This is just a little thing I wrote today. I'm probably going to send it later tonight.
Dear Senator Obama
I am a 16 year old guy from North Carolina. I have really been inspired by your candidacy and would vote for you if I could. However, I take issue with one of your positions. I find it appalling that you believe that separate but equal is an acceptable position on gay marriage. I am gay, and I just don’t understand why you don’t think I should have the right to marry someone I fall in love with.
Before I looked up your position on gay marriage online, I was sure you would be all for it. After all, you’re the product of another type of marriage that was illegal for a long time. Interracial marriage was only made universally legal, in Loving v. Virginia, in 1967-six years after your parents married.

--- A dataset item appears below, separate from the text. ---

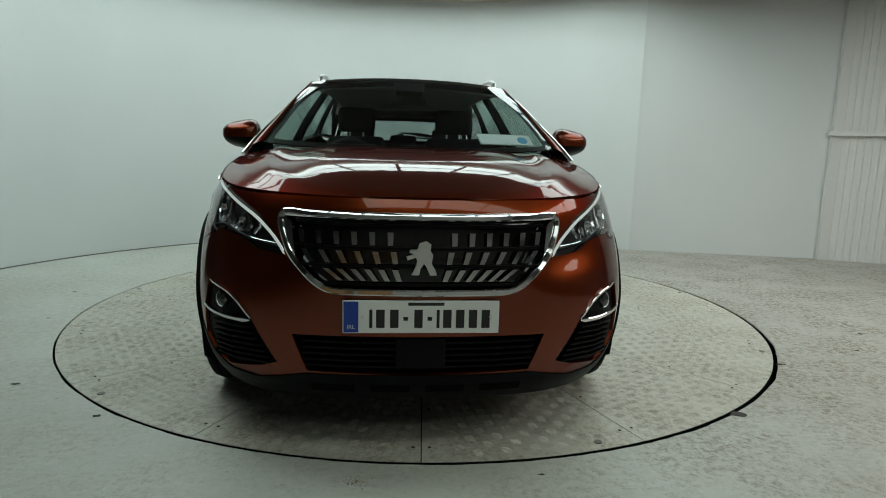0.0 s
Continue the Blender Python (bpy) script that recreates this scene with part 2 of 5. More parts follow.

However, on ontheissues.org, it says that you believe that “marriage is between a man and a woman,” but you believe that civil unions are a way to protect gay rights.
Senator Obama, the United States has rejected the argument that separate institutions for minorities are a good idea for nigh on 50 years, since a group of concerned parents from Topeka, Kansas and around the country went before the highest court in the land and asked for their children not to be treated like second-class citizens. The high court said that, whether or not the schools were equal, which they were not, the very fact that black children were kept away from whites was damaging to their psyches. Just as then, the very fact that there exist two institutions, one for the majority, another for the minority, is damaging to the minority. This is especially true now, since there are over 1000 rights that the federal government denies to same-sex couples.
Marriage does not, nor will it ever, be the same thing as a civil union. In 1996, there were 1049 rights denied by the federal government to non-married couples. Even if I were to be given the rights society currently denies me, I must still be reminded, at every step of the way, that the rest of society has decided that I am not worthy of the ceremony they use to declare their love for each other, that my love is inferior and must be separated from society.
You also believe that the states should decide the issue for themselves. Do you believe that the Supreme Court should have let the states decide the segregation issue individually? Senator Obama, I live in the South. You live in Chicago. Schools in Chicago would have eventually integrated, but the South? The land of “segregation now, segregation tomorrow, segregation forever?” When would they have integrated? When do you think I’d get to marry if we left it up to the states? 2040? 2050? Ever?
Senator, you said that you don’t believe that marriage is a right, but that equality is. What do you call a separate legal status for some citizens, if not inequality? What do you call “a special place for the union of a man and a woman,” (a direct quote from you) if not inequality for the rest of us? Why is marriage included in the International Declaration of Human Rights, if it’s not a right?
I appreciate that you think that there are bigger battles to be fought right now for gay civil rights. Well, we disagree. And we’re the ones who need the rights, so please; let us run our own campaign. This is where the Right is attacking us, so this is where we are fighting back.
Senator Obama, I will support you whether or not you will acknowledge that I deserve the all the rights of a human being, but it would mean a lot to me if you would.